**GIVEN TASK**
Reproduce the material in full, unchanged.

**COLLECTED DATA**
'''
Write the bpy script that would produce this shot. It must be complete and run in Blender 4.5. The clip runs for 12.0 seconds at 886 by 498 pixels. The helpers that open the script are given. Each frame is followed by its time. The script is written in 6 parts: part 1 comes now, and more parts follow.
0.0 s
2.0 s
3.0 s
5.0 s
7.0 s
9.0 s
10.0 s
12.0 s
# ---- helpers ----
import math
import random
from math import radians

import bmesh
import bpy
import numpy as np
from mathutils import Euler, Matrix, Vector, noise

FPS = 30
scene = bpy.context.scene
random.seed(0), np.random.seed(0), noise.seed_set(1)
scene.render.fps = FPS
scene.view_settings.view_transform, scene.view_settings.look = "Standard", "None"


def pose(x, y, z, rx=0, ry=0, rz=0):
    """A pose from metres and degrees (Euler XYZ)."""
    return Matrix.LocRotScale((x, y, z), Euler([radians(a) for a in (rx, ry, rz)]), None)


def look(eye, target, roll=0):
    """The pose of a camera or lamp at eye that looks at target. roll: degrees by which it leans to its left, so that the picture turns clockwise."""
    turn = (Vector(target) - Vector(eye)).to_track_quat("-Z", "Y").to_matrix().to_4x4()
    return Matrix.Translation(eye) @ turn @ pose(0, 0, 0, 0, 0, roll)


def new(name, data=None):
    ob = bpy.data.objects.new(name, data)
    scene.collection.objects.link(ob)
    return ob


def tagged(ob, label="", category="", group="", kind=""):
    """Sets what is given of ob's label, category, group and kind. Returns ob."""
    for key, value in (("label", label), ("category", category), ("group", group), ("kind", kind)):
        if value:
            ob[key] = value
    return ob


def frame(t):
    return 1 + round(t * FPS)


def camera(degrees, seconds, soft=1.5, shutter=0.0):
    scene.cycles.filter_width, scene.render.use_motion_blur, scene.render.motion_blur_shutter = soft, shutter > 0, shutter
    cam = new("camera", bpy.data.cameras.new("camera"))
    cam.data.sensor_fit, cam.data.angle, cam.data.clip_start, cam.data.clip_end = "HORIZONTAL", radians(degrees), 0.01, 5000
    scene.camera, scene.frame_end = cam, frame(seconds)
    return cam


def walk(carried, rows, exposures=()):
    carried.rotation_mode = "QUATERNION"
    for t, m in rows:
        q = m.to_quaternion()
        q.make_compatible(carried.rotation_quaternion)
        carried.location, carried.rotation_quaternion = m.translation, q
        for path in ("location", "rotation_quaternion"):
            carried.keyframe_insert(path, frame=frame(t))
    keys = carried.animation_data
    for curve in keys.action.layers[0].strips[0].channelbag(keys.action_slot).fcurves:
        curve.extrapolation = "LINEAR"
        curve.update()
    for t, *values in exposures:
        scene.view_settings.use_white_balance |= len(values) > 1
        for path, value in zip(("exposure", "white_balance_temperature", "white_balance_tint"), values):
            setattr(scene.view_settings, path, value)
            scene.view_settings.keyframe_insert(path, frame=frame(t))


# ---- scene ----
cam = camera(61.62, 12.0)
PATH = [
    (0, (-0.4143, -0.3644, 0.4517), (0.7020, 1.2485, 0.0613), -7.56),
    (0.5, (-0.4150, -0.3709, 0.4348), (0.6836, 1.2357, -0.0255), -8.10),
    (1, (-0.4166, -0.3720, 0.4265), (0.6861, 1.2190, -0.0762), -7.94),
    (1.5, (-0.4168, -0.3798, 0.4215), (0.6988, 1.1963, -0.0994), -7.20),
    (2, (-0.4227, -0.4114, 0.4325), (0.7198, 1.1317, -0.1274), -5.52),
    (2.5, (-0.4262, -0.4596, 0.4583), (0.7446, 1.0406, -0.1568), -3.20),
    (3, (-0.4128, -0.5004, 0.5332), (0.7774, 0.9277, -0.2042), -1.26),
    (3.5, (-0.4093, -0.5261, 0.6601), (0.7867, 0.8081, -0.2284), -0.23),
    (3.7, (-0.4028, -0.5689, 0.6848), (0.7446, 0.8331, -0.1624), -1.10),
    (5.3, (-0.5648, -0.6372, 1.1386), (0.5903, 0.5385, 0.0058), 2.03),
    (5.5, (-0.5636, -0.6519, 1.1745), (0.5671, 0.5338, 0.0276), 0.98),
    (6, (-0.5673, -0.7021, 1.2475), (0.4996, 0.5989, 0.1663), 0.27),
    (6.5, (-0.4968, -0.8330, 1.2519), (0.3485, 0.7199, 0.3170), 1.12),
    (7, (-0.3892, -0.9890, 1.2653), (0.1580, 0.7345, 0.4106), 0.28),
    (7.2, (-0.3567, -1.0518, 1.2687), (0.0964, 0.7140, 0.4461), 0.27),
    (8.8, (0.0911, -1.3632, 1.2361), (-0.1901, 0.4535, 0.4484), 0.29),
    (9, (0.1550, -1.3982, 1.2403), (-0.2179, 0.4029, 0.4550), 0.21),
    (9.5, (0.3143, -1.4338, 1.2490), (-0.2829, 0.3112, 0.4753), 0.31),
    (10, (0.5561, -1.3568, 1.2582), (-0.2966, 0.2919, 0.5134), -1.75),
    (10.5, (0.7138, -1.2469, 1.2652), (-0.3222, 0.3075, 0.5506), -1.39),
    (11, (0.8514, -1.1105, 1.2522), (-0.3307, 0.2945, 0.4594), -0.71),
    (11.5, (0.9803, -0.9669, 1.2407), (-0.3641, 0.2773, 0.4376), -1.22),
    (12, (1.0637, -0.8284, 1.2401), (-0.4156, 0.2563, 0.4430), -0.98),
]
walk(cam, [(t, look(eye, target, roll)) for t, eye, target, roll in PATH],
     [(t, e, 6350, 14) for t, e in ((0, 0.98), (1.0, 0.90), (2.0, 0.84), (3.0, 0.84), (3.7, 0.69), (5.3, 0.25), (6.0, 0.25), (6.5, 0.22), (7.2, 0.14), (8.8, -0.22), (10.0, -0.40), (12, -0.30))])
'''
**CORRECT RESULT**
Write the bpy script that would produce this shot. It must be complete and run in Blender 4.5. The clip runs for 12.0 seconds at 886 by 498 pixels. The helpers that open the script are given. Each frame is followed by its time. The script is written in 6 parts: part 1 comes now, and more parts follow.
0.0 s
2.0 s
3.0 s
5.0 s
7.0 s
9.0 s
10.0 s
12.0 s
# ---- helpers ----
import math
import random
from math import radians

import bmesh
import bpy
import numpy as np
from mathutils import Euler, Matrix, Vector, noise

FPS = 30
scene = bpy.context.scene
random.seed(0), np.random.seed(0), noise.seed_set(1)
scene.render.fps = FPS
scene.view_settings.view_transform, scene.view_settings.look = "Standard", "None"


def pose(x, y, z, rx=0, ry=0, rz=0):
    """A pose from metres and degrees (Euler XYZ)."""
    return Matrix.LocRotScale((x, y, z), Euler([radians(a) for a in (rx, ry, rz)]), None)


def look(eye, target, roll=0):
    """The pose of a camera or lamp at eye that looks at target. roll: degrees by which it leans to its left, so that the picture turns clockwise."""
    turn = (Vector(target) - Vector(eye)).to_track_quat("-Z", "Y").to_matrix().to_4x4()
    return Matrix.Translation(eye) @ turn @ pose(0, 0, 0, 0, 0, roll)


def new(name, data=None):
    ob = bpy.data.objects.new(name, data)
    scene.collection.objects.link(ob)
    return ob


def tagged(ob, label="", category="", group="", kind=""):
    """Sets what is given of ob's label, category, group and kind. Returns ob."""
    for key, value in (("label", label), ("category", category), ("group", group), ("kind", kind)):
        if value:
            ob[key] = value
    return ob


def frame(t):
    return 1 + round(t * FPS)


def camera(degrees, seconds, soft=1.5, shutter=0.0):
    scene.cycles.filter_width, scene.render.use_motion_blur, scene.render.motion_blur_shutter = soft, shutter > 0, shutter
    cam = new("camera", bpy.data.cameras.new("camera"))
    cam.data.sensor_fit, cam.data.angle, cam.data.clip_start, cam.data.clip_end = "HORIZONTAL", radians(degrees), 0.01, 5000
    scene.camera, scene.frame_end = cam, frame(seconds)
    return cam


def walk(carried, rows, exposures=()):
    carried.rotation_mode = "QUATERNION"
    for t, m in rows:
        q = m.to_quaternion()
        q.make_compatible(carried.rotation_quaternion)
        carried.location, carried.rotation_quaternion = m.translation, q
        for path in ("location", "rotation_quaternion"):
            carried.keyframe_insert(path, frame=frame(t))
    keys = carried.animation_data
    for curve in keys.action.layers[0].strips[0].channelbag(keys.action_slot).fcurves:
        curve.extrapolation = "LINEAR"
        curve.update()
    for t, *values in exposures:
        scene.view_settings.use_white_balance |= len(values) > 1
        for path, value in zip(("exposure", "white_balance_temperature", "white_balance_tint"), values):
            setattr(scene.view_settings, path, value)
            scene.view_settings.keyframe_insert(path, frame=frame(t))


# ---- scene ----
cam = camera(61.62, 12.0)
PATH = [
    (0, (-0.4143, -0.3644, 0.4517), (0.7020, 1.2485, 0.0613), -7.56),
    (0.5, (-0.4150, -0.3709, 0.4348), (0.6836, 1.2357, -0.0255), -8.10),
    (1, (-0.4166, -0.3720, 0.4265), (0.6861, 1.2190, -0.0762), -7.94),
    (1.5, (-0.4168, -0.3798, 0.4215), (0.6988, 1.1963, -0.0994), -7.20),
    (2, (-0.4227, -0.4114, 0.4325), (0.7198, 1.1317, -0.1274), -5.52),
    (2.5, (-0.4262, -0.4596, 0.4583), (0.7446, 1.0406, -0.1568), -3.20),
    (3, (-0.4128, -0.5004, 0.5332), (0.7774, 0.9277, -0.2042), -1.26),
    (3.5, (-0.4093, -0.5261, 0.6601), (0.7867, 0.8081, -0.2284), -0.23),
    (3.7, (-0.4028, -0.5689, 0.6848), (0.7446, 0.8331, -0.1624), -1.10),
    (5.3, (-0.5648, -0.6372, 1.1386), (0.5903, 0.5385, 0.0058), 2.03),
    (5.5, (-0.5636, -0.6519, 1.1745), (0.5671, 0.5338, 0.0276), 0.98),
    (6, (-0.5673, -0.7021, 1.2475), (0.4996, 0.5989, 0.1663), 0.27),
    (6.5, (-0.4968, -0.8330, 1.2519), (0.3485, 0.7199, 0.3170), 1.12),
    (7, (-0.3892, -0.9890, 1.2653), (0.1580, 0.7345, 0.4106), 0.28),
    (7.2, (-0.3567, -1.0518, 1.2687), (0.0964, 0.7140, 0.4461), 0.27),
    (8.8, (0.0911, -1.3632, 1.2361), (-0.1901, 0.4535, 0.4484), 0.29),
    (9, (0.1550, -1.3982, 1.2403), (-0.2179, 0.4029, 0.4550), 0.21),
    (9.5, (0.3143, -1.4338, 1.2490), (-0.2829, 0.3112, 0.4753), 0.31),
    (10, (0.5561, -1.3568, 1.2582), (-0.2966, 0.2919, 0.5134), -1.75),
    (10.5, (0.7138, -1.2469, 1.2652), (-0.3222, 0.3075, 0.5506), -1.39),
    (11, (0.8514, -1.1105, 1.2522), (-0.3307, 0.2945, 0.4594), -0.71),
    (11.5, (0.9803, -0.9669, 1.2407), (-0.3641, 0.2773, 0.4376), -1.22),
    (12, (1.0637, -0.8284, 1.2401), (-0.4156, 0.2563, 0.4430), -0.98),
]
walk(cam, [(t, look(eye, target, roll)) for t, eye, target, roll in PATH],
     [(t, e, 6350, 14) for t, e in ((0, 0.98), (1.0, 0.90), (2.0, 0.84), (3.0, 0.84), (3.7, 0.69), (5.3, 0.25), (6.0, 0.25), (6.5, 0.22), (7.2, 0.14), (8.8, -0.22), (10.0, -0.40), (12, -0.30))])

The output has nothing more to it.